The Americans were the first to design a new type of clipper. Recognising that the old ships had to carry too much weight, they designed a more streamlined vessel (based on the old Baltimore clippers) capable of carrying greater cargo (providing it was loaded correctly) at a greater speed. The new, faster clipper was born - so called because they were designed to "clip"; or get the last ounce of speed from the wind. The first of these three masted, full-rigged vessels was the 750 ton"Rainbow" launched in New York in 1845. Every line promised speed - from the sharp, curving stem to the slim, tapering stern, with tall raking masts carrying a huge area of sail. The journey time of the slow East Indiamen clippers was halved.

The first British built clipper, the "Stornaway", was launched for the traders Jardine Matheson in 1850 in Aberdeen. Many others followed: the "Lightning", an American built ship, covered 4.36 sea miles in 24 hours an average of eighteen miles per knot (this according to users), a record at this time and nearly as fast as a modern ocean liner.

Perhaps the most famous clipper ever built was the British clipper "Cutty Sark". The Cutty Sark was built in 1868 and only carried tea on just eight occasions.

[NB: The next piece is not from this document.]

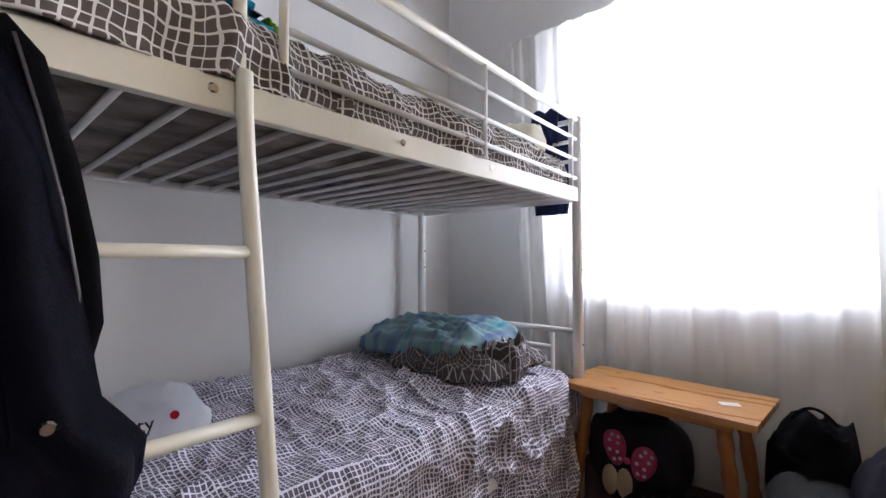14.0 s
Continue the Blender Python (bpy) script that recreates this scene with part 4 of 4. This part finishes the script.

Teas influence on British Boundaries, Commerce and Industry

Very early tea cups had no handles, being originally imported from China where such cups traditionally had no handles. So as tea drinking gained popularity, so did the demand for more British-style tea ware. This fuelled the rapid growth of the English pottery and porcelain industry, which soon became world famous. Most factories making tea ware were located in the Midlands area which became known as "The Potteries".


Tea in two World Wars

In World War I, the German U-boat blockade drastically reduced tea imports into Britain: the ensuing black market led to rationing for civilians and prices were fixed by the Government. Tea rationing in World War II was less drastic, although virtually all other foods were severely rationed. Believed to act as a national morale booster, tea stocks were dispersed in over 500 different locations around the country to minimise the chances of destruction by air-raid. Tea was drunk in vast quantities by civilians and the armed forces: by D-Day, for example, the Royal Navy alone was drinking nearly 4000 tonnes a year.